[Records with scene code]
◆ ◆ ◆ ◆ ◆

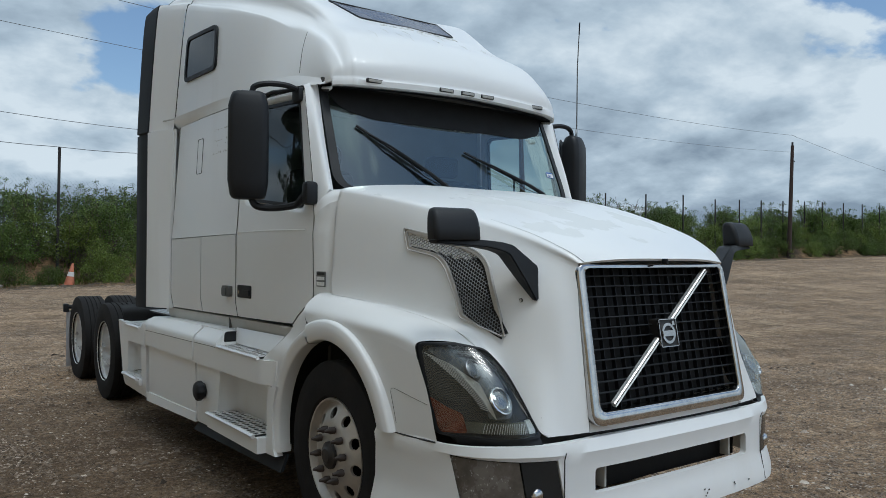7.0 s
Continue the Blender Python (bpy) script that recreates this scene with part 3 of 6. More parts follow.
HL = [(0.784, 0.708), (0.93, 0.690), (1.094, 0.700), (1.105, 0.875), (1.099, 1.062), (0.985, 1.066), (0.893, 1.042), (0.842, 0.945), (0.805, 0.83)]


def fender(s):
    f = bmesh.new()
    skin([[(s * x, y, z) for x, y, z in c] for c in (
        [(0.885, 0.350, 1.043), (0.885, 0.55, 1.112), (0.92, 0.95, 1.178), (0.985, 1.30, 1.212), (1.004, 1.535, 1.235)],
        [(0.985, 0.41, 1.068), (0.995, 0.62, 1.132), (1.02, 0.95, 1.178), (1.062, 1.3, 1.20), (1.066, 1.535, 1.21)],
        [(1.100, 0.485, 1.065), (1.112, 0.66, 1.103), (1.122, 0.95, 1.125), (1.128, 1.3, 1.138), (1.126, 1.537, 1.145)],
        [(1.116, 0.47, 1.00), (1.127, 0.66, 1.04), (1.135, 0.95, 1.06), (1.138, 1.3, 1.075), (1.136, 1.486, 1.08)])], 24, 5, f)
    top = [(p.x, p.y + 0.007) for p in smooth_line([(0.47, 1.00, 0), (0.66, 1.04, 0), (0.95, 1.06, 0), (1.3, 1.075, 0), (1.486, 1.08, 0)], 5)]
    low = [(0.338, 0.668), (0.352, 0.71), (0.374, 0.79), (0.406, 0.88), (0.438, 0.945)] + top + arc(0.555, 71.6, 158, 16) + [(0.735, 0.655)]
    sheet = trim(low, (), 0.08, lambda y, z: Vector((s * fender_x(y, z), y, z)))
    me = bpy.data.meshes.new("fender")
    sheet.to_mesh(me)
    sheet.free()
    f.from_mesh(me)
    bpy.data.meshes.remove(me)
    ob = part("fender", weld(f, 0.0, 0.003), PAINT, truck, "white front fender flaring over the wheel", 45)
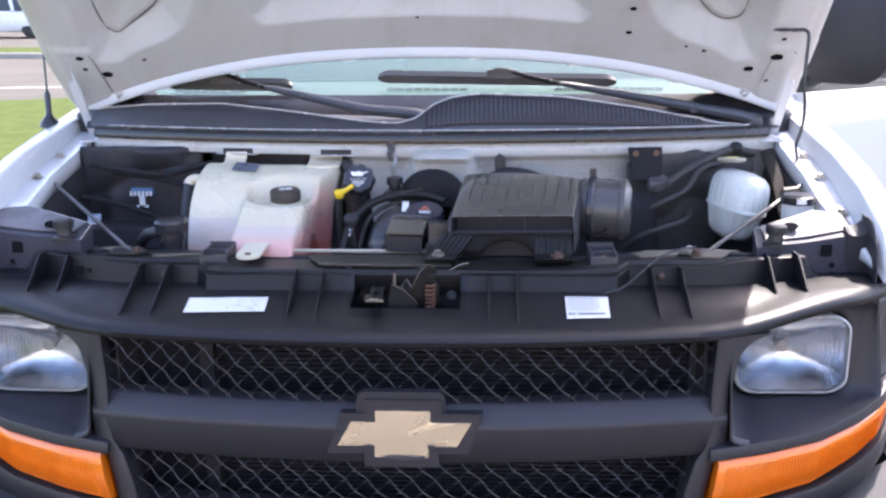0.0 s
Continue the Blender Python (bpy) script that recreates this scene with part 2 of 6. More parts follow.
car_dark = mat("dark_car_paint", (0.04, 0.05, 0.07), 0.25, coat=0.7, bump=0.0)
car_white = mat("white_car_paint", (0.702, 0.702, 0.702), 0.25, coat=0.7, bump=0.0)
car_red = mat("dark_red_car_paint", (0.22, 0.03, 0.03), 0.25, coat=0.7, bump=0.0)
dark_window = mat("dark_window", (0.03, 0.04, 0.045), 0.08, bump=0.0, rvar=0.03)
facade_paint = mat("facade_paint", (0.66, 0.62, 0.54), 0.8, scale=1, amount=0.3, bump=0.1)
bounce_brick = mat("bounce_wall_brick", (0.55, 0.49, 0.42), 0.85, dark=(0.45, 0.39, 0.32), scale=2, amount=0.5, bump=0.3)
roof_tile = mat("roof_shingle", (0.18, 0.14, 0.12), 0.85, scale=4, amount=0.5, bump=0.4)
dash_top = mat("dashboard_top", (0.0808, 0.095, 0.0912), 0.7, dark=(0.0665, 0.0808, 0.076), scale=6, bump=0.1)
dash_plastic = mat("dashboard", (0.075, 0.085, 0.08), 0.7, scale=8, bump=0.15)


def streaked(m, colour, strength):
    """Narrow dirty run marks down a panel, fading in and out."""
    nt = m.node_tree
    b = nt.nodes["Principled BSDF"]
    N, L = nt.nodes.new, nt.links.new
    plain = b.inputs["Base Color"].links[0].from_socket
    co = N("ShaderNodeTexCoord").outputs["Object"]

    def stretched(sx, sy, sz, detail, lo, hi, top):
        mp, n, r = N("ShaderNodeMapping"), N("ShaderNodeTexNoise"), N("ShaderNodeMapRange")
        mp.inputs["Scale"].default_value = (sx, sy, sz)
        n.inputs["Scale"].default_value, n.inputs["Detail"].default_value = 1.0, detail
        r.inputs[1].default_value, r.inputs[2].default_value, r.inputs[4].default_value = lo, hi, top
        L(co, mp.inputs["Vector"])
        L(mp.outputs[0], n.inputs["Vector"])
        L(n.outputs["Fac"], r.inputs[0])
        return r.outputs[0]

    both, mix = N("ShaderNodeMath"), N("ShaderNodeMix")
    both.operation = "MULTIPLY"
    L(stretched(70.0, 5.0, 4.0, 3.0, 0.46, 0.7, strength), both.inputs[0])
    L(stretched(4.0, 6.0, 6.0, 2.0, 0.4, 0.62, 1.0), both.inputs[1])
    mix.data_type = "RGBA"
    L(both.outputs[0], mix.inputs[0])
    L(plain, mix.inputs[6])
    mix.inputs[7].default_value = (*colour, 1)
    L(mix.outputs[2], b.inputs["Base Color"])


streaked(hood_under, (0.36, 0.33, 0.28), 0.22)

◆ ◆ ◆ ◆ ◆

[What needs to be done]
Exactly as written, quote the lines from the one that has "3 of 6. More parts follow." down to the one that has "0.945), (0.805, 0.83)]", and include both.

[Exercise solution]
Continue the Blender Python (bpy) script that recreates this scene with part 3 of 6. More parts follow.
HL = [(0.784, 0.708), (0.93, 0.690), (1.094, 0.700), (1.105, 0.875), (1.099, 1.062), (0.985, 1.066), (0.893, 1.042), (0.842, 0.945), (0.805, 0.83)]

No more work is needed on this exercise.